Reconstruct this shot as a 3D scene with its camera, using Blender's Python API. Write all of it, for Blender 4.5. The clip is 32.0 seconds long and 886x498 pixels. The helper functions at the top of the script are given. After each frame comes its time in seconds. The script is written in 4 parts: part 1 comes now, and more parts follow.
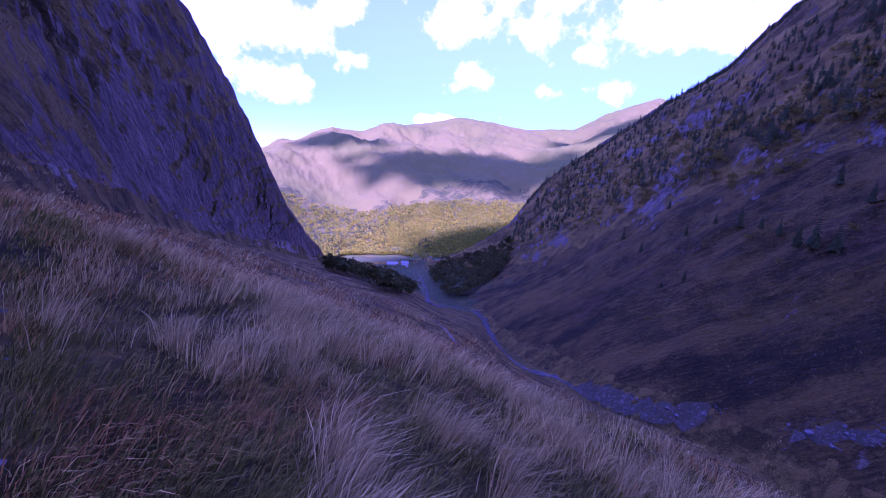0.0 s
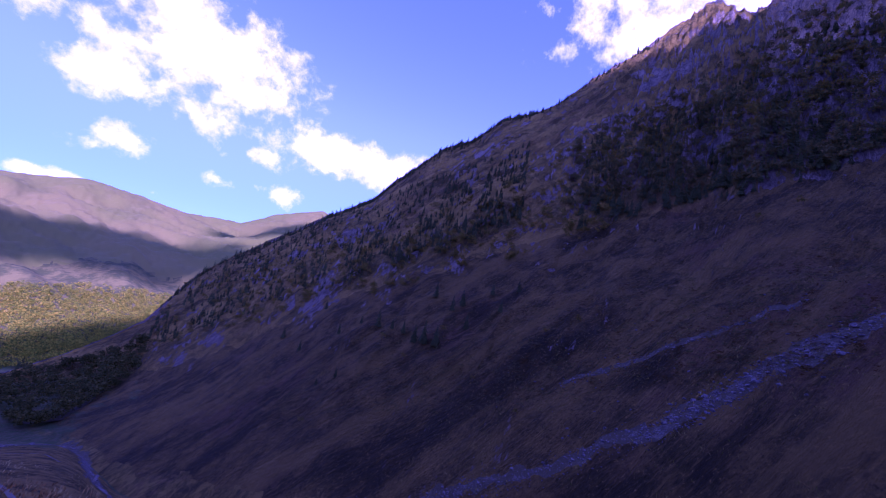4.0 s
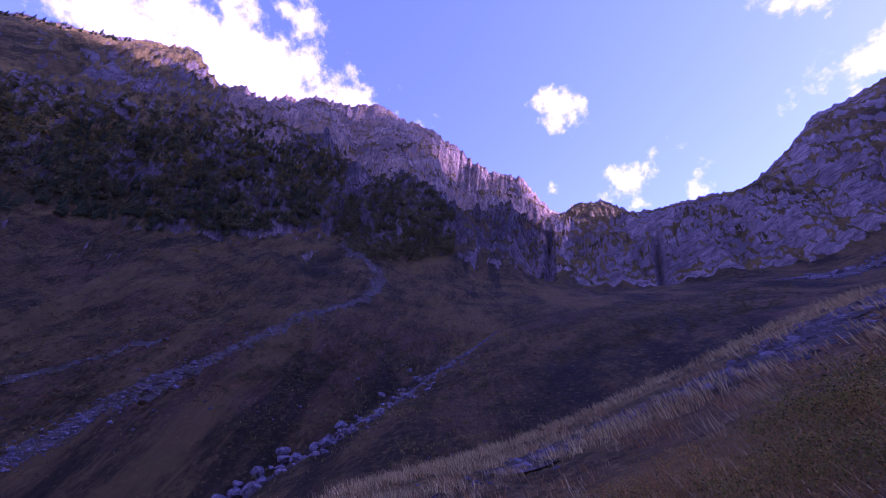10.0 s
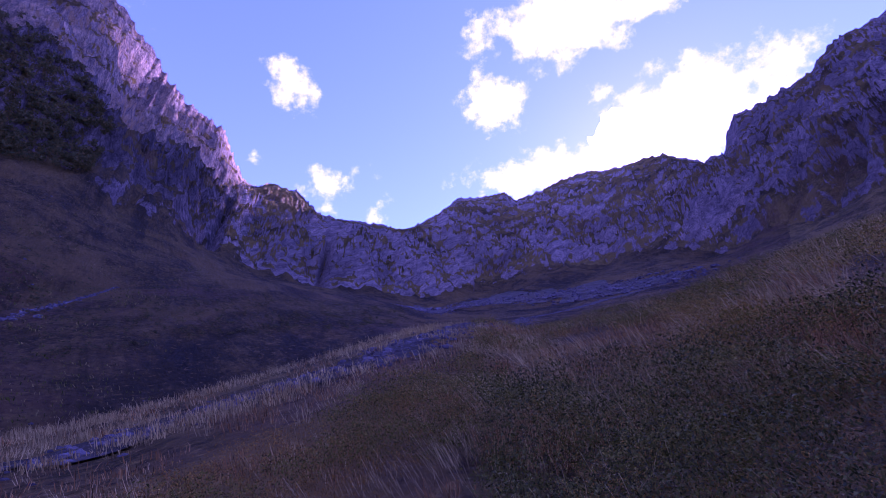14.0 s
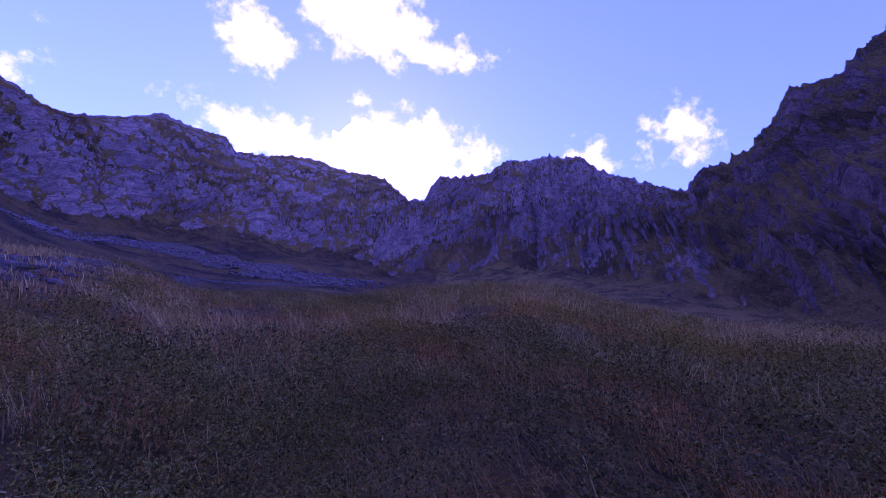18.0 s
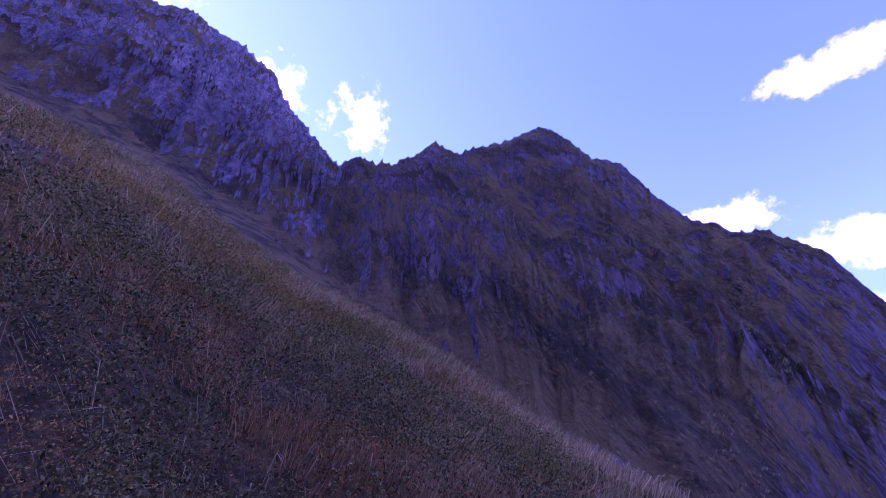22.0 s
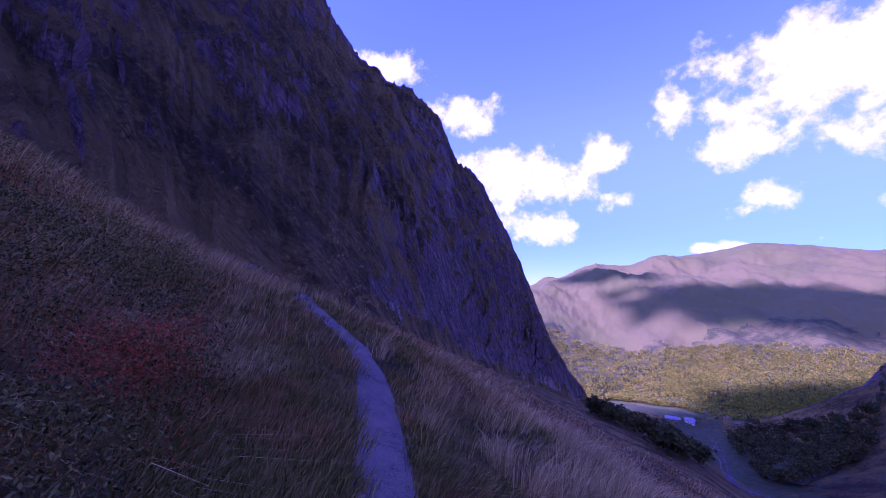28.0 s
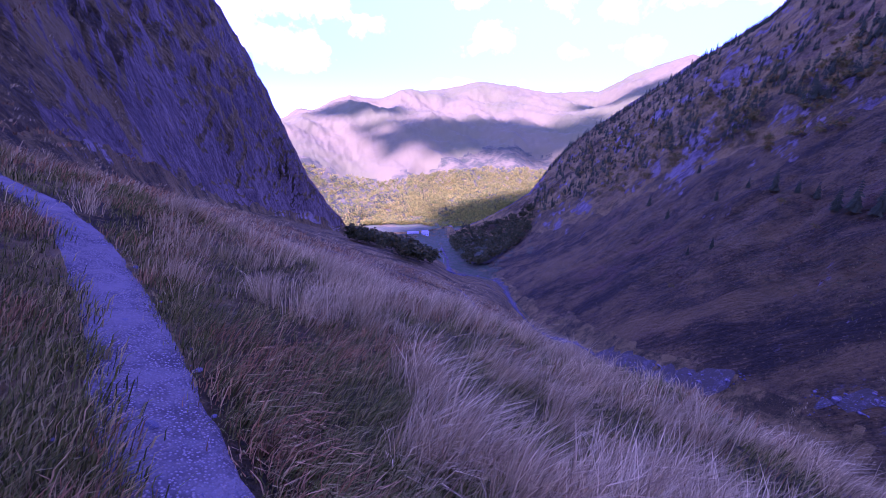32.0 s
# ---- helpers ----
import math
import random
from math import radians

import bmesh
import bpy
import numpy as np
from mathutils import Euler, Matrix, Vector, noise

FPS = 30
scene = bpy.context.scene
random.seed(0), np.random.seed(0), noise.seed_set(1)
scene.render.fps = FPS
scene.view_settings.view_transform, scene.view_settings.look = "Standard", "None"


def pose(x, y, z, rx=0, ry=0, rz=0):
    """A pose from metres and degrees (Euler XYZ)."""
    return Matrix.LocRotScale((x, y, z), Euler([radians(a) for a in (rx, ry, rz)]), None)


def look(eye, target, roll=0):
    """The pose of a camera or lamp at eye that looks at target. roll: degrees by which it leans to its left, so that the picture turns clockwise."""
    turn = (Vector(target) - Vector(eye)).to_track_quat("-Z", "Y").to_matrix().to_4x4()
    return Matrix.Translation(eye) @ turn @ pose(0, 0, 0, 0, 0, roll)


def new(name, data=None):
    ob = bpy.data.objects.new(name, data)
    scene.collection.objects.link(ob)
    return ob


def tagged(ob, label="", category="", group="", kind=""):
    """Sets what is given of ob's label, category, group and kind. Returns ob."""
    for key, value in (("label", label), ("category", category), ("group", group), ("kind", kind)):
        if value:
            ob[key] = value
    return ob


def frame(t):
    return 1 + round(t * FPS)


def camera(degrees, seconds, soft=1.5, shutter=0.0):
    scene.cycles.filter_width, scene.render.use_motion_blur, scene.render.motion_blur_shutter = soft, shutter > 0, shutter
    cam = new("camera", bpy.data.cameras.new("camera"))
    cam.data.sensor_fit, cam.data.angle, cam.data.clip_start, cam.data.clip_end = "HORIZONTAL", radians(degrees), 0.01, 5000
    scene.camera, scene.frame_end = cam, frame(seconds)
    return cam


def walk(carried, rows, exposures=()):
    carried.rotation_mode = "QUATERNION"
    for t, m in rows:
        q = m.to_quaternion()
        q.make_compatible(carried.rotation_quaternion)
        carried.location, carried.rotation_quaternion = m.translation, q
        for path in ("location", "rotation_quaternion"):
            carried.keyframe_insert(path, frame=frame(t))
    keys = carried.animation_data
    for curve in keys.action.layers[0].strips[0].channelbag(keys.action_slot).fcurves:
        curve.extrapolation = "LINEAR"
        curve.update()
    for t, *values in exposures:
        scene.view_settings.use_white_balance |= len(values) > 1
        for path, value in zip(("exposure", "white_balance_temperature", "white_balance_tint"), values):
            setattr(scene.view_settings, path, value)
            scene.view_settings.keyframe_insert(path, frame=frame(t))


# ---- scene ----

----

*EXERCISE INSTRUCTIONS*: Omit any images, then output the listing exactly.

*SOLUTION TO THIS PROBLEM*:
Reconstruct this shot as a 3D scene with its camera, using Blender's Python API. Write all of it, for Blender 4.5. The clip is 32.0 seconds long and 886x498 pixels. The helper functions at the top of the script are given. After each frame comes its time in seconds. The script is written in 4 parts: part 1 comes now, and more parts follow.
0.0 s
4.0 s
10.0 s
14.0 s
18.0 s
22.0 s
28.0 s
32.0 s
# ---- helpers ----
import math
import random
from math import radians

import bmesh
import bpy
import numpy as np
from mathutils import Euler, Matrix, Vector, noise

FPS = 30
scene = bpy.context.scene
random.seed(0), np.random.seed(0), noise.seed_set(1)
scene.render.fps = FPS
scene.view_settings.view_transform, scene.view_settings.look = "Standard", "None"


def pose(x, y, z, rx=0, ry=0, rz=0):
    """A pose from metres and degrees (Euler XYZ)."""
    return Matrix.LocRotScale((x, y, z), Euler([radians(a) for a in (rx, ry, rz)]), None)


def look(eye, target, roll=0):
    """The pose of a camera or lamp at eye that looks at target. roll: degrees by which it leans to its left, so that the picture turns clockwise."""
    turn = (Vector(target) - Vector(eye)).to_track_quat("-Z", "Y").to_matrix().to_4x4()
    return Matrix.Translation(eye) @ turn @ pose(0, 0, 0, 0, 0, roll)


def new(name, data=None):
    ob = bpy.data.objects.new(name, data)
    scene.collection.objects.link(ob)
    return ob


def tagged(ob, label="", category="", group="", kind=""):
    """Sets what is given of ob's label, category, group and kind. Returns ob."""
    for key, value in (("label", label), ("category", category), ("group", group), ("kind", kind)):
        if value:
            ob[key] = value
    return ob


def frame(t):
    return 1 + round(t * FPS)


def camera(degrees, seconds, soft=1.5, shutter=0.0):
    scene.cycles.filter_width, scene.render.use_motion_blur, scene.render.motion_blur_shutter = soft, shutter > 0, shutter
    cam = new("camera", bpy.data.cameras.new("camera"))
    cam.data.sensor_fit, cam.data.angle, cam.data.clip_start, cam.data.clip_end = "HORIZONTAL", radians(degrees), 0.01, 5000
    scene.camera, scene.frame_end = cam, frame(seconds)
    return cam


def walk(carried, rows, exposures=()):
    carried.rotation_mode = "QUATERNION"
    for t, m in rows:
        q = m.to_quaternion()
        q.make_compatible(carried.rotation_quaternion)
        carried.location, carried.rotation_quaternion = m.translation, q
        for path in ("location", "rotation_quaternion"):
            carried.keyframe_insert(path, frame=frame(t))
    keys = carried.animation_data
    for curve in keys.action.layers[0].strips[0].channelbag(keys.action_slot).fcurves:
        curve.extrapolation = "LINEAR"
        curve.update()
    for t, *values in exposures:
        scene.view_settings.use_white_balance |= len(values) > 1
        for path, value in zip(("exposure", "white_balance_temperature", "white_balance_tint"), values):
            setattr(scene.view_settings, path, value)
            scene.view_settings.keyframe_insert(path, frame=frame(t))


# ---- scene ----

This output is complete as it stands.